(Given information):
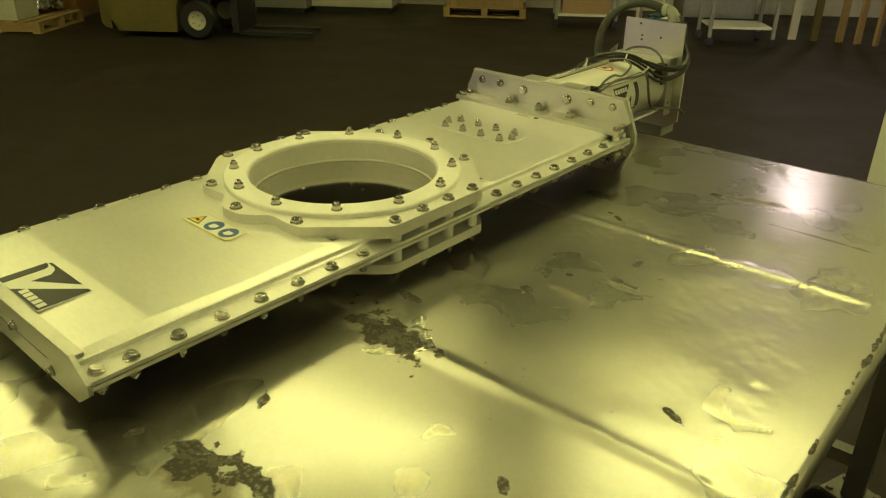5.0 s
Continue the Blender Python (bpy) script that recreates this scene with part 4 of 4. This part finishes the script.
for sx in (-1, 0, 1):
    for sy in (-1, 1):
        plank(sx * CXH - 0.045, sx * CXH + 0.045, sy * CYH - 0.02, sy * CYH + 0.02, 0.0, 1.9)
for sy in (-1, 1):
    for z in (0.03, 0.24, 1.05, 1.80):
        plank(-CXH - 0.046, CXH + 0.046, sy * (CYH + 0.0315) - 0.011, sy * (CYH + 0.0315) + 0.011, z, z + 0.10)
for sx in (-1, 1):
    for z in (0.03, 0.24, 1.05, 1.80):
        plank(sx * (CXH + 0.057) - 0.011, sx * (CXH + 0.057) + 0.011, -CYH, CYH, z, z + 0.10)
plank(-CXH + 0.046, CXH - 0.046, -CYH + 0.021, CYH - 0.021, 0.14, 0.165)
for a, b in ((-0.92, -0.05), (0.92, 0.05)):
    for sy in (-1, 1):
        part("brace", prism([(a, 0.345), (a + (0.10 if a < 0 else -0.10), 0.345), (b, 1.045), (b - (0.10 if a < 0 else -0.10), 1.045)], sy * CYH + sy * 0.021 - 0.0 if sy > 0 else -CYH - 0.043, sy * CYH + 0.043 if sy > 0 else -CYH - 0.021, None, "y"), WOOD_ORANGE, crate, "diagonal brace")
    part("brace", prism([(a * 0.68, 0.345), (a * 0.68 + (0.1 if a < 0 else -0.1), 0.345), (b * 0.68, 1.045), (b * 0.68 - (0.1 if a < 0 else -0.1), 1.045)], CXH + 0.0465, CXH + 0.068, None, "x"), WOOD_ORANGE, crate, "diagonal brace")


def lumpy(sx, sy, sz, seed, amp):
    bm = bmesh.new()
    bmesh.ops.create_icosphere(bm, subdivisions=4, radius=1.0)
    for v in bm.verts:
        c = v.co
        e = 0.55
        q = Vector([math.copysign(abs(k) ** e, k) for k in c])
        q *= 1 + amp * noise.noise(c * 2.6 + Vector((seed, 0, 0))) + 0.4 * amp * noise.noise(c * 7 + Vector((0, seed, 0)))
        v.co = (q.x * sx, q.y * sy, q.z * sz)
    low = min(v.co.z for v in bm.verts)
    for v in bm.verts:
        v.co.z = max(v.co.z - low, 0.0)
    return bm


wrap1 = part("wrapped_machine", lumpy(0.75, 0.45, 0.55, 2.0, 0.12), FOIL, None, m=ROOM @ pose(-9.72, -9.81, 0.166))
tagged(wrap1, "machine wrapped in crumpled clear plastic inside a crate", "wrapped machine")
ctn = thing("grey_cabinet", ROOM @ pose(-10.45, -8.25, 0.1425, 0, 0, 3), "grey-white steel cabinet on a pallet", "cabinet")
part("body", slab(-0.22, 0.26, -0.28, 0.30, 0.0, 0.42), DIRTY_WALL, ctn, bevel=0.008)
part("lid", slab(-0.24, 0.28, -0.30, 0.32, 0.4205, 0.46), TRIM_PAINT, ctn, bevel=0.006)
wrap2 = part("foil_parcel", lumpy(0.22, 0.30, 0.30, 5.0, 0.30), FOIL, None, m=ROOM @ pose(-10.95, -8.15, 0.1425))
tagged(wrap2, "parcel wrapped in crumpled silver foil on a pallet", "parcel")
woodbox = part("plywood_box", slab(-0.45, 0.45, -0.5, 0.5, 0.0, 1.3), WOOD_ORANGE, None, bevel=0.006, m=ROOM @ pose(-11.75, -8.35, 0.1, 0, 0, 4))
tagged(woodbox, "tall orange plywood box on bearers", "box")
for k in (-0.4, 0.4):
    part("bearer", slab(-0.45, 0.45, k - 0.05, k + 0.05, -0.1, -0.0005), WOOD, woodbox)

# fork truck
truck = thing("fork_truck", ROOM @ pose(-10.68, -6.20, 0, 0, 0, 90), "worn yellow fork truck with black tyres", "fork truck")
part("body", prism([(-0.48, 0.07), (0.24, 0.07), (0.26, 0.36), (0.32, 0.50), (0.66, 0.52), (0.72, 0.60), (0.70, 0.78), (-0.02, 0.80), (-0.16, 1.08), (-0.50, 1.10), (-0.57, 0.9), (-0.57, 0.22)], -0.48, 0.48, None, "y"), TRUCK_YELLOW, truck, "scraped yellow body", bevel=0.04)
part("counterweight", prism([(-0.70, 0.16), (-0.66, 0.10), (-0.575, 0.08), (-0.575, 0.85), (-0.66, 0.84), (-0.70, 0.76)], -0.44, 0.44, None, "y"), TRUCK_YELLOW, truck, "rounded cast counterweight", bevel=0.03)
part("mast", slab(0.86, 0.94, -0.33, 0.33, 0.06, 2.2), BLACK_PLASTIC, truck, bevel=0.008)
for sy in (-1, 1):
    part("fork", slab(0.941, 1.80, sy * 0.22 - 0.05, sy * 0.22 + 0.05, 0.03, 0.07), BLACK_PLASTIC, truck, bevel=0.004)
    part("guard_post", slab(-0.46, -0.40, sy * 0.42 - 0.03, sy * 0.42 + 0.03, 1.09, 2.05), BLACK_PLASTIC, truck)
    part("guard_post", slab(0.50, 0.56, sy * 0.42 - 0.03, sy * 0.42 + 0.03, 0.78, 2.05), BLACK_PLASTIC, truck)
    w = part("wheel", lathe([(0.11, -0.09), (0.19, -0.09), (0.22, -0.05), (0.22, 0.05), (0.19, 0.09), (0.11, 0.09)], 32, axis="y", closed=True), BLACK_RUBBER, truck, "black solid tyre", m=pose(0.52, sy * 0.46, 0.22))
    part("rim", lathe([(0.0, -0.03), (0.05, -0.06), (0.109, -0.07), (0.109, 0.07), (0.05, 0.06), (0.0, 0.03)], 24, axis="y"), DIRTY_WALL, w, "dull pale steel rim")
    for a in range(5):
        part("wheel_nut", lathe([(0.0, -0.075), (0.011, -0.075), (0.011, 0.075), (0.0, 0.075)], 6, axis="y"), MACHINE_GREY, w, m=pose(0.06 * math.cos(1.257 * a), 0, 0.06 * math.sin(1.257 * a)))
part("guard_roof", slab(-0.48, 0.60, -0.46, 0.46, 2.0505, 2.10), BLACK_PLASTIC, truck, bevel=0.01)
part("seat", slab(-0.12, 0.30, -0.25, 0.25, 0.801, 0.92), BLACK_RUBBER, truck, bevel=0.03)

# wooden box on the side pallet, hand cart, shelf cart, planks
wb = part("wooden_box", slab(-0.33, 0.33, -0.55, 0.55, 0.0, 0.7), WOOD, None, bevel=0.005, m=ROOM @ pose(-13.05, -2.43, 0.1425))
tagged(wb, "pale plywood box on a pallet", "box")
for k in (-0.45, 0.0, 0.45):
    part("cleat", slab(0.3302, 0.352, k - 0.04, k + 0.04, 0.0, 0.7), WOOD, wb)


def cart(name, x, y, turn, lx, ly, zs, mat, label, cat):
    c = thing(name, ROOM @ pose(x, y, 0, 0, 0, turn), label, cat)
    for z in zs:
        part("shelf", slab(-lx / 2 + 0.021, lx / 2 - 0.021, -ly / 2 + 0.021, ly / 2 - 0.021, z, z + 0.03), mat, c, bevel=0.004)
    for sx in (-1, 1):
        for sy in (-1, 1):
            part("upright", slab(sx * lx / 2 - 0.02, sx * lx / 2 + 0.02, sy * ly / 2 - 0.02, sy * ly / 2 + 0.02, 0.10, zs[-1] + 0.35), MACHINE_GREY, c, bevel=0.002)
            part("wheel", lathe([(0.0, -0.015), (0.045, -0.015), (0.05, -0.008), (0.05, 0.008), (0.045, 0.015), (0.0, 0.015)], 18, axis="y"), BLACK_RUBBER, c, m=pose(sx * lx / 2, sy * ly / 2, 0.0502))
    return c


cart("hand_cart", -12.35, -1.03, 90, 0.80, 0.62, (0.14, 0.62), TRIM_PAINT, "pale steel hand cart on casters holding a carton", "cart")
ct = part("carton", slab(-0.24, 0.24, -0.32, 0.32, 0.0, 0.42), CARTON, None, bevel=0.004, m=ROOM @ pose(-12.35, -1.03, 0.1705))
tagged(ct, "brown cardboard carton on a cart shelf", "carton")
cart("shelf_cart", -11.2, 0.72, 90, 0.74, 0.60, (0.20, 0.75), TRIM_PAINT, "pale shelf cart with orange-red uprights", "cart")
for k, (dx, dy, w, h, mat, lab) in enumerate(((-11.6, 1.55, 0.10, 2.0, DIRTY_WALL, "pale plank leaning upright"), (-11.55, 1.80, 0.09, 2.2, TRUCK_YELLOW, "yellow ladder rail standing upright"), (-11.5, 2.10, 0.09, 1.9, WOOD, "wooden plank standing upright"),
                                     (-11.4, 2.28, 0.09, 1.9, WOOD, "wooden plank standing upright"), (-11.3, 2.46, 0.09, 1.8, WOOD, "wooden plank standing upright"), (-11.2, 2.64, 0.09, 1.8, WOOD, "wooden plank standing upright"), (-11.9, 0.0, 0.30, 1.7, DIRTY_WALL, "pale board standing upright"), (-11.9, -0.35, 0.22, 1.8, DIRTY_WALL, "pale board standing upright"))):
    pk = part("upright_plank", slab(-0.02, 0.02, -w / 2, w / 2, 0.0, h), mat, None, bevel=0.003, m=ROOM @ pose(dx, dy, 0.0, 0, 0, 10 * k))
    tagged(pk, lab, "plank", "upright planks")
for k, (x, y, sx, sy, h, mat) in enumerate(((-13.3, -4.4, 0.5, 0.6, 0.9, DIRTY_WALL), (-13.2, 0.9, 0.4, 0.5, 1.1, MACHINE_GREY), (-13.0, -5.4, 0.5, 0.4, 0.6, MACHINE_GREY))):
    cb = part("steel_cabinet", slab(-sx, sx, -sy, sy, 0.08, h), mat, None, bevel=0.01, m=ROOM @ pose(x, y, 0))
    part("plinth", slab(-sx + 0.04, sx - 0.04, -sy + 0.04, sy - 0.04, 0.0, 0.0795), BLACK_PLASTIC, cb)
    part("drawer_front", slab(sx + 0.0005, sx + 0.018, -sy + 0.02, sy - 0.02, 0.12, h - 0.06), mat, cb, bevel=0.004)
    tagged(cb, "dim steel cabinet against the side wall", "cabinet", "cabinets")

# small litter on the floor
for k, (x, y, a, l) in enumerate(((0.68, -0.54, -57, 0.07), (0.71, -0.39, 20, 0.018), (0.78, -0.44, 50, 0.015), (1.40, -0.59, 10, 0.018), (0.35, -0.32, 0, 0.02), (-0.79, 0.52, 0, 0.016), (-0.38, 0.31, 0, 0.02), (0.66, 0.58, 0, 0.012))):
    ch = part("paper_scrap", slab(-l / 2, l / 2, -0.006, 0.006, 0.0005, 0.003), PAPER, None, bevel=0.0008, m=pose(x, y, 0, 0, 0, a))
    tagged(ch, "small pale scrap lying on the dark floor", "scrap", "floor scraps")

(Exercise aim):
Return exactly the lines from the line that has "Continue the Blender" to the line that has "0.68, 0.345), (a", both of them included.

(Complete response):
Continue the Blender Python (bpy) script that recreates this scene with part 4 of 4. This part finishes the script.
for sx in (-1, 0, 1):
    for sy in (-1, 1):
        plank(sx * CXH - 0.045, sx * CXH + 0.045, sy * CYH - 0.02, sy * CYH + 0.02, 0.0, 1.9)
for sy in (-1, 1):
    for z in (0.03, 0.24, 1.05, 1.80):
        plank(-CXH - 0.046, CXH + 0.046, sy * (CYH + 0.0315) - 0.011, sy * (CYH + 0.0315) + 0.011, z, z + 0.10)
for sx in (-1, 1):
    for z in (0.03, 0.24, 1.05, 1.80):
        plank(sx * (CXH + 0.057) - 0.011, sx * (CXH + 0.057) + 0.011, -CYH, CYH, z, z + 0.10)
plank(-CXH + 0.046, CXH - 0.046, -CYH + 0.021, CYH - 0.021, 0.14, 0.165)
for a, b in ((-0.92, -0.05), (0.92, 0.05)):
    for sy in (-1, 1):
        part("brace", prism([(a, 0.345), (a + (0.10 if a < 0 else -0.10), 0.345), (b, 1.045), (b - (0.10 if a < 0 else -0.10), 1.045)], sy * CYH + sy * 0.021 - 0.0 if sy > 0 else -CYH - 0.043, sy * CYH + 0.043 if sy > 0 else -CYH - 0.021, None, "y"), WOOD_ORANGE, crate, "diagonal brace")
    part("brace", prism([(a * 0.68, 0.345), (a * 0.68 + (0.1 if a < 0 else -0.1), 0.345), (b * 0.68, 1.045), (b * 0.68 - (0.1 if a < 0 else -0.1), 1.045)], CXH + 0.0465, CXH + 0.068, None, "x"), WOOD_ORANGE, crate, "diagonal brace")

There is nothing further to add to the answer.